According to Masha Lipman of the Carnegie Moscow Center, Russian media were ecstatic over the development. “The meeting of the Russian Foreign Minister Sergei Lavrov and State Secretary Clinton looked really amazing. And even the tone of the Russian national TV channels which usually project a very negative image of the United States, and I think promote the negative relations between United States and Russia - even those channels actually covered the meeting in a fairly benevolent manner.”

But Matthias Rueb, the Washington Bureau Chief of the German newspaper Frankfurter Allgemeine Zeitung, is more cautious. “Actually not everybody in Brussels in NATO headquarters is happy about this new charm offensive," says Mr. Rueb. "And some nations have also criticized that NATO is reviving talks with Russia even though the situation on the ground in Georgia for instance has not changed.

The behavior towards Ukraine threatening to cut out natural gas supplies has not changed… So overall you may say they are overstretching the symbolism of pushing the reset button towards Russia without really changing something in substance.”

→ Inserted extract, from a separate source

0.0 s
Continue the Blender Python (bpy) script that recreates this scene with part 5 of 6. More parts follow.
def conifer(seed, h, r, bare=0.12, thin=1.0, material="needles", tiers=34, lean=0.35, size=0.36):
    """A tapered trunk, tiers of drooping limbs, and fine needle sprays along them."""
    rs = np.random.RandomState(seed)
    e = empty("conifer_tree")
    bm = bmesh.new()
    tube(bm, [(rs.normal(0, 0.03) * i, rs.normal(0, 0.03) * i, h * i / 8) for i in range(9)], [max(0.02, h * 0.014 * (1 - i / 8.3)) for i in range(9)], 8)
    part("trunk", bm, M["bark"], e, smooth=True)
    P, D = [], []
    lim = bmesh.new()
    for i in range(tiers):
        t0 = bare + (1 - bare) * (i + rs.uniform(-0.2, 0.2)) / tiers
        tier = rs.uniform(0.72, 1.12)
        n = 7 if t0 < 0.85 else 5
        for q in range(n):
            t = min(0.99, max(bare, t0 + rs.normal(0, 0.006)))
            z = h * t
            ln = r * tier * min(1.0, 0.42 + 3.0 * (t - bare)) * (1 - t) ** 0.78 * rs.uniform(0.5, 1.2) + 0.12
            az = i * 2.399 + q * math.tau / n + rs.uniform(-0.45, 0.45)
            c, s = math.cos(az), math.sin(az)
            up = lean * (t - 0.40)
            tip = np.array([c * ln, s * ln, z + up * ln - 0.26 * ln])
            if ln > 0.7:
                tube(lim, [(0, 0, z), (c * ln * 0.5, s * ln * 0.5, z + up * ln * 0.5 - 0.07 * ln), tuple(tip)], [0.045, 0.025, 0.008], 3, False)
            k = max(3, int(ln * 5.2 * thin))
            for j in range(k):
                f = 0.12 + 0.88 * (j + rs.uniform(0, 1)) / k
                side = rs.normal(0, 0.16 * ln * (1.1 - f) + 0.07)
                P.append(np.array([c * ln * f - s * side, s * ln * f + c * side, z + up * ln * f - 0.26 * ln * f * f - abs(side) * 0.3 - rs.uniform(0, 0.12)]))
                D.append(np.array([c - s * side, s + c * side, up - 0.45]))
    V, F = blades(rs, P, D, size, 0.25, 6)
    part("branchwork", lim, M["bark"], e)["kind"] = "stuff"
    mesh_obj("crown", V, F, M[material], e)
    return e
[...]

Still, the meeting between Secretary Clinton and Foreign Minister Lavrov had many in Europe breathing easier. But not everyone. While France and Germany, for example, have long been pressing for a resumption of ties with Russia, Matthias Reub explains others were not so anxious to forgive and forget. “That's exactly true and that's why the smaller countries like the Baltic countries and also countries like Hungary and the Czech Republic in Eastern and Central Europe are not that happy about that rapprochement, well you can even say between the Old Europe and Russia, and also U.S. and Russia," he said. "So even though everybody like lately Gordon Brown is trying to convince there is no such thing as a split within Europe between Old Europe and New Europe - there're clearly different strategic interests in Europe.”

But the United States, under Barack Obama, is beginning to show how it differs from the previous administration in approaching U.S. strategic interests. Towards Russia, the first sign came in a letter from President Obama to Russian President Dmitri Medvedev, reportedly offering to back away from a Bush administration plan to counter potential future threats from Iran by deploying a missile defense shield in Eastern Europe. Moscow vigorously opposed the idea, calling it a new threat to its own security. But whether the new Obama offer came with an understanding that Moscow would do what it could to curtail Iran's development of long-range weapons is debatable. Matthias Reub of the Franfurter Allgemein Zeitung also says it's unclear how much influence Russia has with Iran.

“This actually remains to be seen," he said. "The Russians are still supplying the Iranians with weapons that might be considered threatening by the U.S. and also by Israel. The Americans are hoping that the Russians will help the Iranians to comply with what UN Security Council is asking for months now that they stop their enrichment program which Teheran has not done yet.”

Iran, for its part has appeared to welcome President Obama's proposal, although it has not offered any official reaction. Political analyst Richard Wolffe with NBC television' cable outlet MSNBC points out, Iran's complex leadership structure brings together clerics and political leaders with views that sometimes differ sharply. “President Obama and his new administration has thrown the Iranian regime off balance. They don't really know how to calibrate their response. It was much simpler world when they could just reflexively be anti- Bush and anti-America," he said.

When Barack Obama became president, he promised a new kind of foreign policy, one in which the United States would engage in active diplomacy - even with countries considered opponents. MSNBC's Richard Wolffe calls it Mr. Obama's charm offensive, but one that he says is practical. “In the end what this administration is doing is being more pragmatic and is seeking a more realist foreign policy as opposed to a realistic foreign policy. Now, whether it's more effective or not I guess we're going to find out over time," Wolffe.

Following President Kennedy's credo that the United States must never negotiate out of fear, but also never fear to negotiate, Mr. Obama is acting with a determination to move beyond the diplomatic reset button. What substance it will bring, however, remains to be seen.